Apakah penceramah agama yang menerima amplop, bisa kita katakan telah menjual agama (tentu dengan konotasi negatif)?
Jawabannya, tidak. Karena:
1. Menerima hadiah dan ujrah (keduanya berbeda, dan kata "amplop" bisa bermakna salah satunya, tergantung akad yang berlaku) dari ceramah atau mengajar agama, hukumnya boleh menurut kebanyakan ulama mutaakhkhirin.
2. Frase "menjual agama" biasanya ditujukan untuk aktivitas mendukung kemungkaran dan kezaliman, menghalalkan yang haram serta mengharamkan yang halal, dengan baju agama, dan hal ini tidak talazum dengan ceramah agama.
Yang bisa kita anggap contoh "menjual agama" adalah, orang atau lembaga yang menerima dana proyek penelitian milyaran rupiah, untuk mendukung liberalisme agama, menghalalkan zina, mengampanyekan semua agama bisa jadi jalan selamat, dan semisalnya.

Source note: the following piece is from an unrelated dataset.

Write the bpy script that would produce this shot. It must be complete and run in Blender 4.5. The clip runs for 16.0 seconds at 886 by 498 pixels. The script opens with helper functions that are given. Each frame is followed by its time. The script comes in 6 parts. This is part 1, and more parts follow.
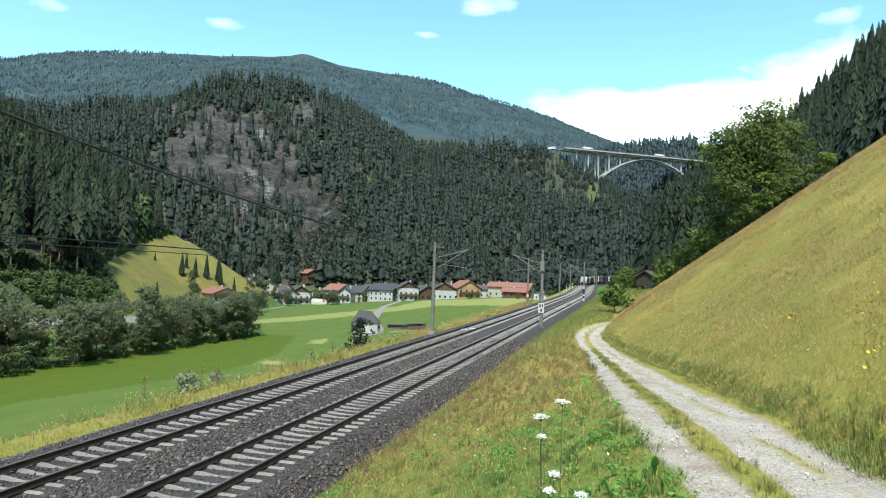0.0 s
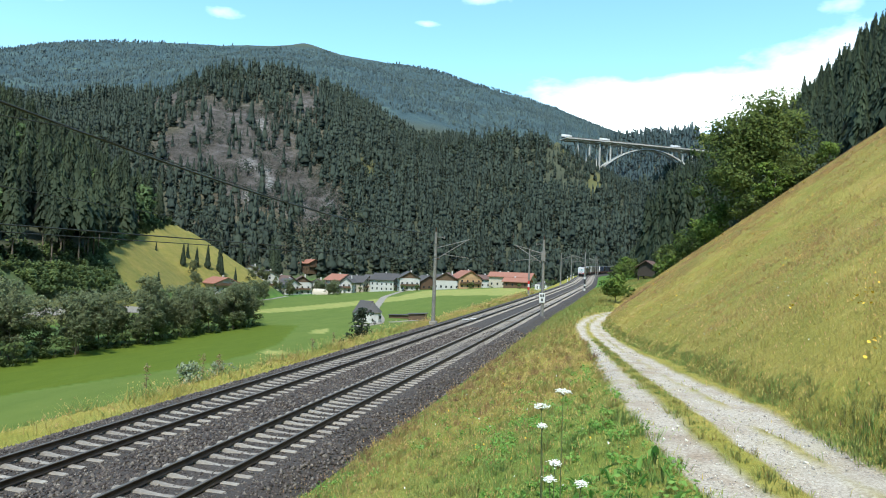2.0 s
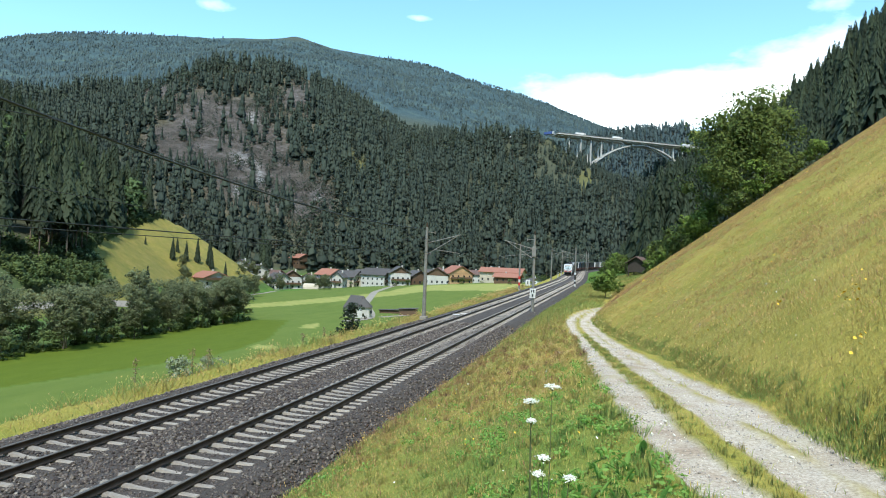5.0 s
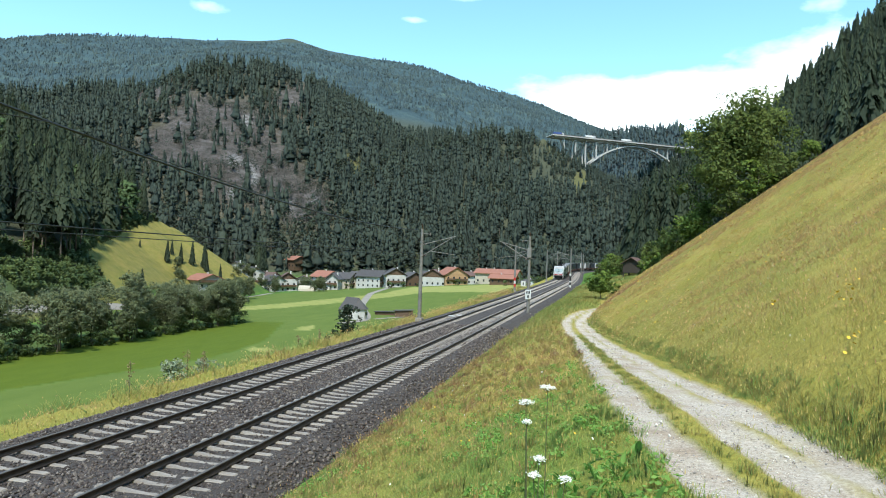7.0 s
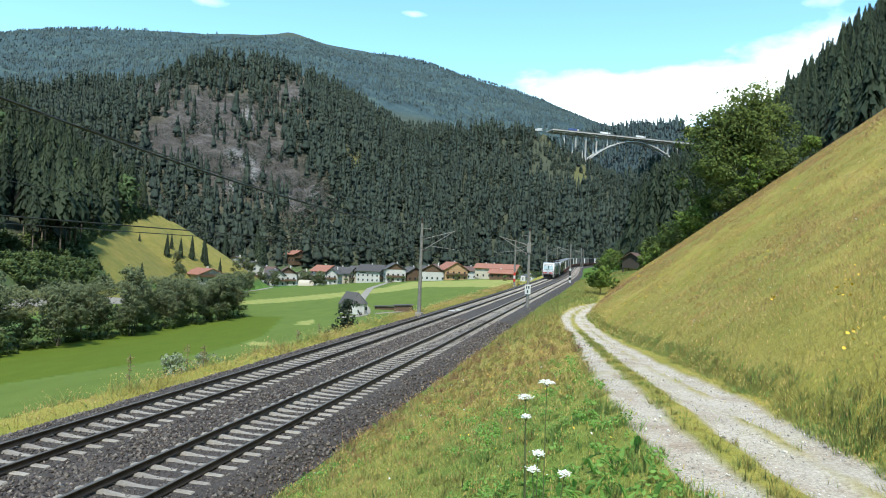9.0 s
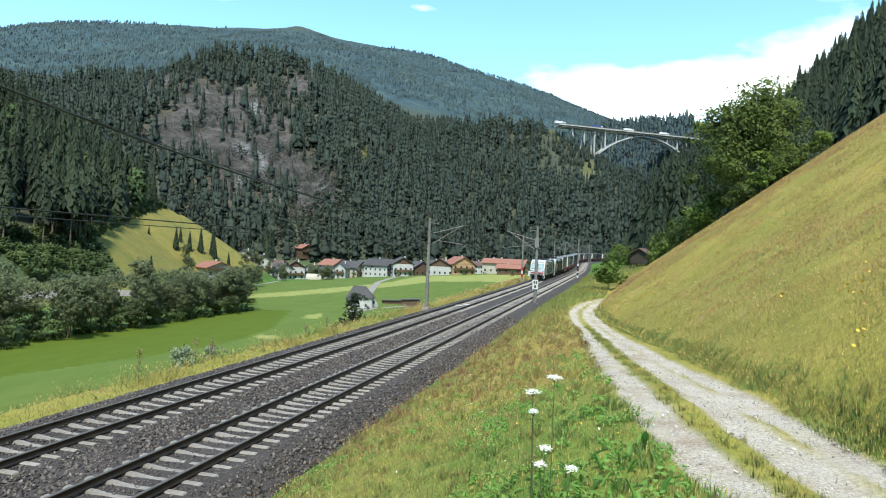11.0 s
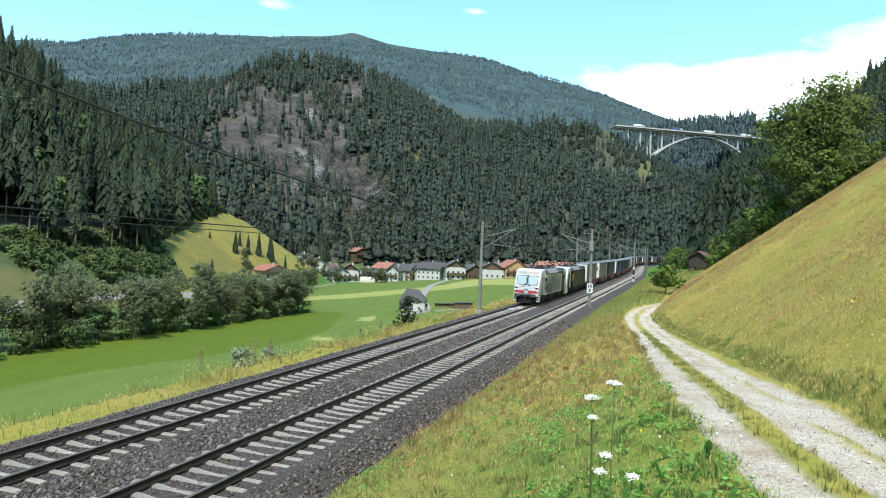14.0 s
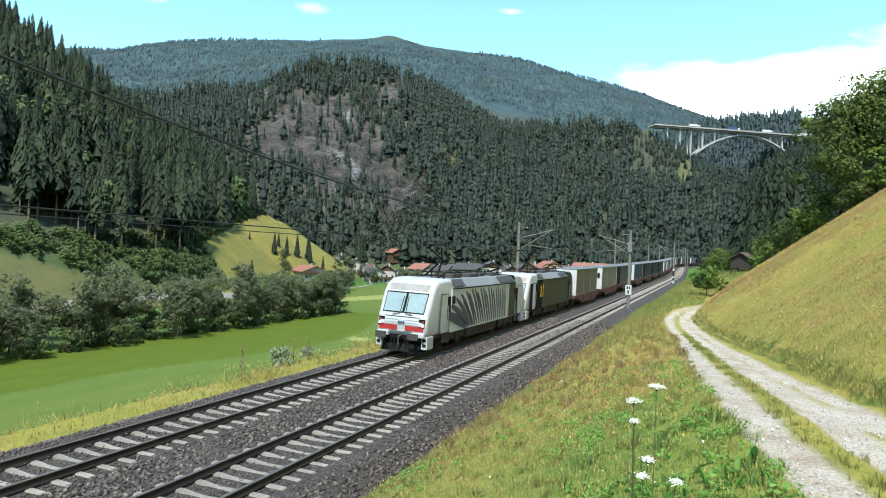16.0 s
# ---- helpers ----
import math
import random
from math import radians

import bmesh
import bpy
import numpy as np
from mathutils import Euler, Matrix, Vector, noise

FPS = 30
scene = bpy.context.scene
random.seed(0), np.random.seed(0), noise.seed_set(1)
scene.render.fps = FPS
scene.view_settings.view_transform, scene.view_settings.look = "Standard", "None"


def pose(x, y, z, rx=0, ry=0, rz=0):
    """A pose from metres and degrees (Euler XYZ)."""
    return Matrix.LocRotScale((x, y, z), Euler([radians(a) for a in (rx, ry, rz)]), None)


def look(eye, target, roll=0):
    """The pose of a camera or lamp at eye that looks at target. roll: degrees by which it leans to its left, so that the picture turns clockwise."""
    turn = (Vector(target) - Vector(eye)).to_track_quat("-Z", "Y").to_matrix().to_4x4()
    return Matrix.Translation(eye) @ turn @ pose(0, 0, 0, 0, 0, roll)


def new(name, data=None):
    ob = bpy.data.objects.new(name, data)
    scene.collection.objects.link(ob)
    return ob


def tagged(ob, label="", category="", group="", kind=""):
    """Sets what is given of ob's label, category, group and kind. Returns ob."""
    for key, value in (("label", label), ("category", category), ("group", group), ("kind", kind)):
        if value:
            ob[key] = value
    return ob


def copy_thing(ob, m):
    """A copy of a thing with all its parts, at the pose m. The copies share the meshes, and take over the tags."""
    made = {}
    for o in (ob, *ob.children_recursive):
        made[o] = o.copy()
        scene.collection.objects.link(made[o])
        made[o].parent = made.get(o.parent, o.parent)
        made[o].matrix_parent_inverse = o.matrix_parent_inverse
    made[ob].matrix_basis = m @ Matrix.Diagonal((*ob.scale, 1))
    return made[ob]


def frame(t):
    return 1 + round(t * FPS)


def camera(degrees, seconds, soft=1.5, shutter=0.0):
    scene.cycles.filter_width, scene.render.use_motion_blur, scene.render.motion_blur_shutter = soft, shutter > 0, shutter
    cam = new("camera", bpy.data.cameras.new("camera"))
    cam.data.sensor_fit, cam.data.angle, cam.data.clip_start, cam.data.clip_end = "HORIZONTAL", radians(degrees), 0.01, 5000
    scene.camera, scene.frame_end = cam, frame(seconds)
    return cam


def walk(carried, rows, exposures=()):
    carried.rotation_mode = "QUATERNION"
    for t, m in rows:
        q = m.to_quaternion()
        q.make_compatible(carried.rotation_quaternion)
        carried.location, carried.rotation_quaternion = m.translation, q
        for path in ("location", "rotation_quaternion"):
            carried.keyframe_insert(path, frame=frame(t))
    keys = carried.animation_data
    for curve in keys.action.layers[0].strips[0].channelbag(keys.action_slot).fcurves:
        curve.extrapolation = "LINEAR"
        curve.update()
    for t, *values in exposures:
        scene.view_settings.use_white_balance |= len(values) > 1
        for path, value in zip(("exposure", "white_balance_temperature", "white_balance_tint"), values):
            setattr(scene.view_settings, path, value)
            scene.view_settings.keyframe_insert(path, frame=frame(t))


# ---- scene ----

# ---------------------------------------------------------------- camera
EYE_H = 5.29            # eye over the rail heads
TURN = 14.7             # the rails run along +y; the camera first looks this far left of them
PAN = [
    (0, 0.00, 2.28, 2.00), (0.5, 0.07, 2.05, 1.92), (1, 0.05, 1.89, 1.81), (1.5, 0.10, 1.70, 1.89),
    (2, 0.06, 1.41, 1.99), (2.5, -0.01, 1.33, 1.89), (3, -0.17, 1.27, 1.83), (3.5, -0.36, 1.15, 2.01),
    (4, -0.46, 0.99, 2.22), (6.5, -1.10, 1.13, 1.99), (7, -1.14, 1.16, 2.00), (7.5, -1.18, 1.12, 1.96),
    (8, -1.22, 0.95, 2.02), (8.5, -1.23, 0.83, 2.08), (11, -0.53, 0.21, 2.43), (11.5, 0.05, 0.14, 2.42),
    (12, 1.29, 0.06, 2.35), (12.5, 2.04, 0.08, 2.27), (13, 2.68, 0.12, 2.29), (13.5, 3.43, 0.17, 2.37),
    (14, 4.05, 0.30, 2.41), (14.5, 4.49, 0.37, 2.48), (15, 5.14, 0.37, 2.48), (15.5, 6.12, 0.34, 2.37),
    (16, 7.19, 0.26, 2.40)]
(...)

Orang-orang yang terlibat dalam proyek semisal ini, yang layak disebut telah "menjual agama" dan layak kita kritik keras, meskipun di tengah masyarakat dia disebut ulama, cendekiawan muslim, begawan, bapak bangsa, profesor doktor, kiyai haji, tuan guru, buya, dan gelar-gelar hebat lainnya.